Vernon Murdoch, Chief Architect at Haventec, explains the power of random numbers for security and fun
Random numbers generated by software shouldn’t make sense. Whether they’re used in cryptography or to add extra fun to a game, they’re meant to be unsystematic, unpredictable.
Programmers traditionally rely on external sources to generate seeds and salting to make it more difficult to predict the next number in the random sequence.
These unpredictable sources are known as ‘entropy inputs’. As more random data is required these entropy sources become depleted. This then means programmers have to wait until the entropy sources are replenished so they can get the seeds they need.
System entropy is actually a scarce resource on most computers. So to ensure the numbers are less predictable, we use cryptography to generate ‘secure’ random numbers.
If the seed is known, we have problems, because the supposedly random numbers become easier to guess if someone captures the output and analyses it.
On a non-compromised system the secure random stream is much more difficult to guess by just capturing the output.
There are a few major problems with random numbers being generated by computers:
(1) Reliance on system entropy to seed and salt the number generation. Checking for randomness is difficult and there is no way to know if the seed has been compromised (the numbers have become guessable).
(2) System entropy is always going to be a problem if it is just software based. Using hardware number generators can help. Cryptographers have created a secure number generator – Fortuna – which minimises the reliance on system entropy using seed pools and cryptography. Fortuna also has recoverable algorithms built into the randomness generation that stops compromised seeds from polluting the stream and making all future numbers guessable.
(3) Testing a number generator’s output stream for randomness isn’t easy. Ideally you want to check that the random stream is still random and hasn’t become highjacked or entered a state where it is repeating sequences. The industry standard tool is “Dieharder” and is supported in the package management system of all Unix operating systems.

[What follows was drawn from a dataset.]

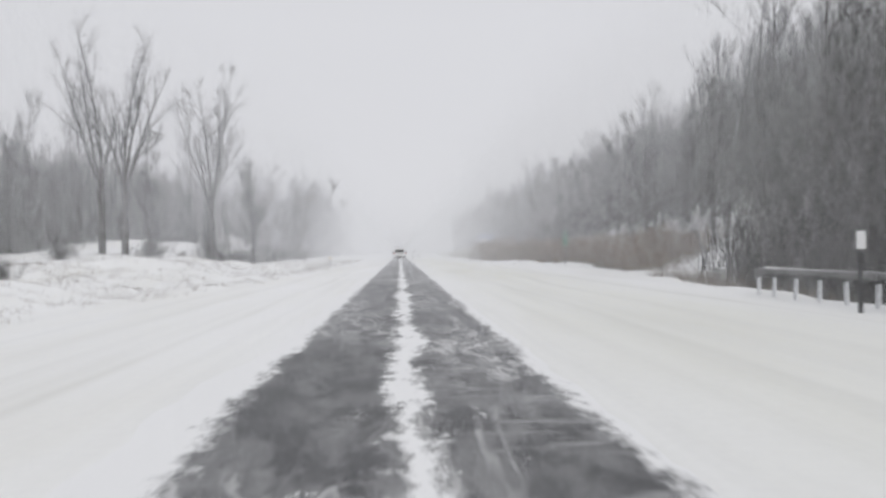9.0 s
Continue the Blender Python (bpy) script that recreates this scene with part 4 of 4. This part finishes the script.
brush("undergrowth", 54, 13000, -20.0, -42.0, 108, 205, 1.5, 6.5, "leafless brush behind the snowy bank", 1.2, 0.020, 1.8)
brush("undergrowth", 55, 13000, -12.5, -38.0, 206, 335, 1.5, 8.0, "leafless brush at the foot of the far wood", 1.3, 0.020, 1.8)
def far_stand(name, seed, n, x0, x1, y0, y1, top, label, per=13, girth=(0.04, 0.11)):
    """Trees behind the edge of a wood: slender three-sided stems with steep fine branches. top: height over the road as a function of x, or None."""
    r = np.random.default_rng(seed)
    x, y = r.uniform(x0, x1, n), r.uniform(y0, y1, n)
    z = ground_z(x, y) - 0.2
    h = np.maximum((top(x, y) - z) * (1.0 + 0.10 * vnoise(x / 6, y / 6, seed) + 0.06 * vnoise(x / 2, y / 2, seed + 1)) * r.uniform(0.72, 1.04, n), 2.0)
    foot, lean = np.stack([x, y, z], -1), r.normal(0, 0.045, (n, 2))
    tip = foot + np.stack([lean[:, 0] * h, lean[:, 1] * h, h], -1)
    rad, spin = r.uniform(*girth, n), r.uniform(0, 6.283, n)
    ring = [foot + np.stack([np.cos(spin + k * 2.094) * rad, np.sin(spin + k * 2.094) * rad, np.zeros(n)], -1) for k in range(3)]
    stems = [np.stack([ring[k], ring[(k + 1) % 3], tip], 1) for k in range(3)]
    m = n * per
    k = np.repeat(np.arange(n), per)
    p = foot[k] + (tip - foot)[k] * (r.uniform(0.12, 0.99, m) ** 0.7)[:, None]
    a = r.uniform(0, 6.283, m)
    out = np.stack([np.cos(a) * 0.42, np.sin(a) * 0.42, r.uniform(0.5, 1.3, m)], -1)
    out /= np.linalg.norm(out, axis=1)[:, None]
    side = np.cross(out, r.normal(0, 1, (m, 3)))
    side *= (r.uniform(0.010, 0.026, m) / np.linalg.norm(side, axis=1))[:, None]
    twigs = np.stack([p - side, p + side, p + out * (r.uniform(0.08, 0.20, m) * h[k])[:, None]], 1)
    return tagged(triangles(name, np.concatenate(stems + [twigs]), BRUSH), label, "trees", kind="stuff")


far_stand("far_wood", 56, 2600, 19.0, 34.0, 2, 62, lambda x, y: 1.0 + 0.36 * x, "bare thin-stemmed wood filling the ground behind the rail")
far_stand("far_wood", 57, 6000, 22.0, 56.0, 108, 172, lambda x, y: np.minimum(2.5 + 0.50 * x, 16.5), "bare wood covering the rise behind the brown sign, dim in snow", 11, (0.03, 0.07))
far_stand("far_wood", 65, 6600, 16.0, 48.0, 124, 385, lambda x, y: np.minimum(2.0 + 0.47 * x, 19.0), "bare wood covering the hillside, dim in snow")
far_stand("far_wood", 66, 4200, -34.0, -15.5, 0, 106, lambda x, y: 5.5 - 0.22 * x, "bare thin-stemmed wood filling the median behind the rail")
far_stand("far_wood", 67, 4000, -44.0, -20.5, 104, 206, lambda x, y: 5.0 - 0.15 * x, "bare wood behind the snowy bank, dim in snow")
far_stand("far_wood", 68, 3200, -40.0, -13.5, 206, 340, lambda x, y: 4.0 - 0.26 * x, "bare wood beyond the bank, dim in snow")


def shrub(seed, wd, ht, stems, label):
    r = np.random.default_rng(seed)
    n = stems
    a, rr = r.uniform(0, 6.283, n), r.uniform(0, 0.35, n) * wd
    foot = np.stack([np.cos(a) * rr * 0.5, np.sin(a) * rr * 0.5, np.full(n, -0.1)], -1)
    tip = np.stack([np.cos(a) * rr * 1.5, np.sin(a) * rr * 1.5, ht * r.uniform(0.55, 1.0, n) * (1.1 - rr / wd)], -1)
    s = np.stack([-np.sin(a), np.cos(a), a * 0], -1) * 0.014
    t1 = np.stack([foot - s, foot + s, tip], 1)
    m = n * 16
    k = r.integers(0, n, m)
    u = r.uniform(0.25, 1.0, m)[:, None]
    p = foot[k] + (tip[k] - foot[k]) * u
    d = r.normal(0, 0.5, (m, 3)) + np.array((0, 0, 0.5))
    d /= np.linalg.norm(d, axis=1)[:, None]
    sd = np.cross(d, r.normal(0, 1, (m, 3)))
    sd *= 0.009 / (np.linalg.norm(sd, axis=1)[:, None] + 1e-9)
    t2 = np.stack([p - sd, p + sd, p + d * r.uniform(0.2, 0.6, m)[:, None]], 1)
    ob = empty("shrub", (0, 0, 0))
    tagged(ob, label, "shrub")
    triangles("stem", t1, BARK, ob)
    triangles("twig", t2, TWIG, ob)
    return ob


bush = shrub(61, 4.2, 2.3, 110, "round dense leafless shrub behind the guard rail")
thick = shrub(63, 3.9, 4.9, 520, "large round dense leafless shrub behind the guard rail")
stand(thick, 11.3, 66.0)
stand(bush, 12.4, 62.5, 1.0, 0.85)
planted(bush, 12.6, 90.0, 2.0, 0.7)
for x, y, s in ((-12.3, 149, 0.5), (-14.4, 143, 0.6), (-16.6, 187, 0.55), (-18.2, 186, 0.6), (-14.5, 200, 0.6), (-11.2, 207.5, 0.65), (-13.4, 206, 0.7), (-10.4, 128, 0.3), (-13.8, 156, 0.6),
                (-16.2, 200, 0.8), (-17.4, 203, 0.9), (-14.8, 196, 0.6), (-19.0, 199, 0.9), (-12.2, 167.5, 0.36), (-11.4, 169.0, 0.34), (-12.8, 170.5, 0.4), (-10.4, 171.5, 0.28), (-13.9, 163, 0.3), (-9.6, 164, 0.2), (-15.0, 190, 0.5), (-10.6, 182, 0.3), (-9.8, 103.5, 0.8), (-10.8, 99.0, 1.0), (-8.8, 106.0, 0.75), (-9.6, 107.6, 0.85), (-11.2, 105.0, 1.1), (-12.4, 107.0, 1.2), (-10.4, 109.0, 0.7), (-8.9, 101.0, 0.7), (12.6, 128, 0.8), (13.5, 134, 0.9), (11.9, 131, 0.6)):
    c = planted(bush, x, y, x + y, s)
    c["label"] = "low leafless shrub poking through snow"


def reeds(seed, n, x0, x1, y0, y1, h0, h1, label, stalk=REED):
    r = np.random.default_rng(seed)
    x = x0 + (x1 - x0) * r.uniform(0, 1, n)
    y = r.uniform(y0, y1, n)
    # this gap slants with the camera's view so the slope shows through
    keep = np.abs(y - 189.5 - 1.7 * (x - 9)) > 2.3 + 0.8 * vnoise(x, y, 71)
    keep &= np.abs(y - 220) > 2.0 + vnoise(x, y, 72)
    ragged = x > x0 + 0.35 + 0.35 * vnoise(y / 1.3, y * 0, 73)
    x, y = x[keep & ragged], y[keep & ragged]
    tall = sstep(172, 206, y)
    h = (h0 + (h1 - h0) * tall) * r.uniform(0.65, 1.1, len(x)) * (0.9 + 0.2 * vnoise(x / 1.5, y / 1.5, 74))
    z = ground_z(x, y) - 0.05
    st = blades(r, x, y, z, h, r.uniform(0.012, 0.026, len(x)), 0.09, -0.05)
    leaf = blades(r, x, y, z + h * r.uniform(0.1, 0.6, len(x)), h * 0.5, r.uniform(0.015, 0.04, len(x)), 0.42)
    plume = blades(r, st[:, 2, 0], st[:, 2, 1], st[:, 2, 2] - 0.25, np.full(len(x), 0.3), r.uniform(0.03, 0.07, len(x)), 0.25)
    return tagged(triangles("reeds", np.concatenate([st, leaf, plume]), stalk), label, "reeds", kind="stuff")


reeds(81, 33000, 8.7, 12.6, 139, 222, 1.25, 2.0, "dense belt of dry brown reeds along the snowy shoulder")
reeds(82, 7000, 9.0, 14.5, 222, 335, 0.9, 1.15, "pale olive weeds fading into blowing snow", WEED)


def tufts(seed, n, x0, x1, y0, y1, h, label, bare=-0.1, per=4):
    r = np.random.default_rng(seed)
    cx, cy = r.uniform(x0, x1, n), r.uniform(y0, y1, n)
    keep = vnoise(cx / 0.9, cy / 1.3, 91) + vnoise(cx / 0.35, cy / 0.5, 92) * 0.8 > bare
    keep &= (cx > 0) | (-cx > 6.9 - 1.5 * sstep(119, 148, cy) + 0.4 * vnoise(cx, cy / 2, 96))
    cx, cy = cx[keep], cy[keep]
    m = len(cx) * per
    x = np.repeat(cx, per) + r.normal(0, 0.09, m)
    y = np.repeat(cy, per) + r.normal(0, 0.09, m)
    hh = h * r.uniform(0.3, 1.25, m)
    return tagged(triangles("dry_grass", blades(r, x, y, ground_z(x, y) - 0.03, hh, r.uniform(0.010, 0.026, m), 0.8), GRASS), label, "grass", kind="stuff")


tufts(93, 25000, -17, -5.0, 103, 235, 0.19, "dry grass tufts poking through snow on the bank", -0.2)
tufts(94, 2600, 8.4, 12.5, 120, 134, 0.5, "dry grass by the end of the rail")
tufts(95, 1500, 9.5, 15.0, 186, 203, 0.6, "dry grass in a snowy gap of the reeds")
tufts(96, 6000, 12.0, 17.5, 124, 250, 0.55, "dry grass and weeds on the lower hillside", 0.1)


# ---- haze, imitated by still threads ----
def haze_layer(name, seed, n, y0, y1, density, near, wide, low, high, label):
    """Stand-in for haze: still pale threads too thin to tell apart, the finer the nearer they pass to the camera's
    lane.
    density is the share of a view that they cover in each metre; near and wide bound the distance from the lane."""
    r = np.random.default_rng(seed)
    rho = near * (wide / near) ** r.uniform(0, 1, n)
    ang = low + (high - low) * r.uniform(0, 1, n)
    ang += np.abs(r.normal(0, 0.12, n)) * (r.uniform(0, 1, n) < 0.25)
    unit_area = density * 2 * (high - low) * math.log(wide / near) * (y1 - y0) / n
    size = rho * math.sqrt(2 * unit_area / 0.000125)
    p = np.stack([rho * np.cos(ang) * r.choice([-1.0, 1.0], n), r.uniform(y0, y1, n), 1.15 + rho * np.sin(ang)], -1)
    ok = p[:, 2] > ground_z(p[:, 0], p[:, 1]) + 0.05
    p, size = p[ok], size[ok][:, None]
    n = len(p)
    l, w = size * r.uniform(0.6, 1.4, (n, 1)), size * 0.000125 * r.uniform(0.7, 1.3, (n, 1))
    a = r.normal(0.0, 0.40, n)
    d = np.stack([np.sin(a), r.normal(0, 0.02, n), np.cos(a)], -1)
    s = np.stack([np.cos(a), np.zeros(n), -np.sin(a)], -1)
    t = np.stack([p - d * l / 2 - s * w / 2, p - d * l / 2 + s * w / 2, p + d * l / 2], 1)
    return tagged(triangles(name, t, HAZE_THREAD), label, "blowing snow", kind="stuff")


# thread density differs by stretch to set how far distant things fade
haze_layer("blowing_snow", 101, 170000, 2, 75, 0.0125, 1.3, 30.0, -0.2, 0.80, "thin pale threads imitating a haze of blown snow over the road")
haze_layer("blowing_snow", 108, 85000, 75, 112, 0.0118, 1.3, 30.0, -0.2, 0.80, "thin pale threads imitating thicker haze before the brown sign")
haze_layer("blowing_snow", 105, 36000, 112, 130, 0.0082, 1.3, 30.0, -0.2, 0.80, "sparse pale threads imitating haze past the brown sign")
haze_layer("blowing_snow", 106, 85000, 130, 182, 0.0066, 1.3, 30.0, -0.2, 0.80, "sparse pale threads imitating thin haze beside the bank")
haze_layer("blowing_snow", 107, 85000, 182, 222, 0.0130, 1.3, 30.0, -0.2, 0.80, "pale threads imitating thickening haze over the road by the reeds")
haze_layer("blowing_snow", 102, 90000, 4, 200, 0.015, 0.5, 2.6, -1.5, -0.2, "pale threads imitating a haze of spindrift low over the wheel band")
haze_layer("blowing_snow", 103, 30000, 190, 236, 0.014, 0.3, 2.6, -1.5, -0.25, "pale threads imitating a haze of spindrift behind the cars ahead")
haze_layer("blowing_snow", 104, 110000, 222, 335, 0.0190, 0.5, 26.0, -0.3, 0.8, "dense pale threads imitating thick haze farther along the road")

This tool gives an indication of how random the data looks but provides no guarantees. The other problem with this tool is it takes a lot of CPU power to run all the tests needed to confirm that a sample of the stream is random. “Dieharder” is used to test random number generators when systems and software is being built but is never used during production random number generation, for obvious reasons.
In comparison a very quick and simple way to look for repeated sequences would be to use a compression tool, like gzip, to check the stream’s compression ratio.
A high compression ratio would indicate the stream is not random. A low compression ratio does not guarantee a random stream but it does give an indication the stream is still random. This requires much less compute time than running a full sequence of “Dieharder” tests.
Using all this new knowledge it becomes obvious that we are no longer blocked on waiting for system entropy and are now CPU bound, making pseudo random number generation a solvable issue through scaling.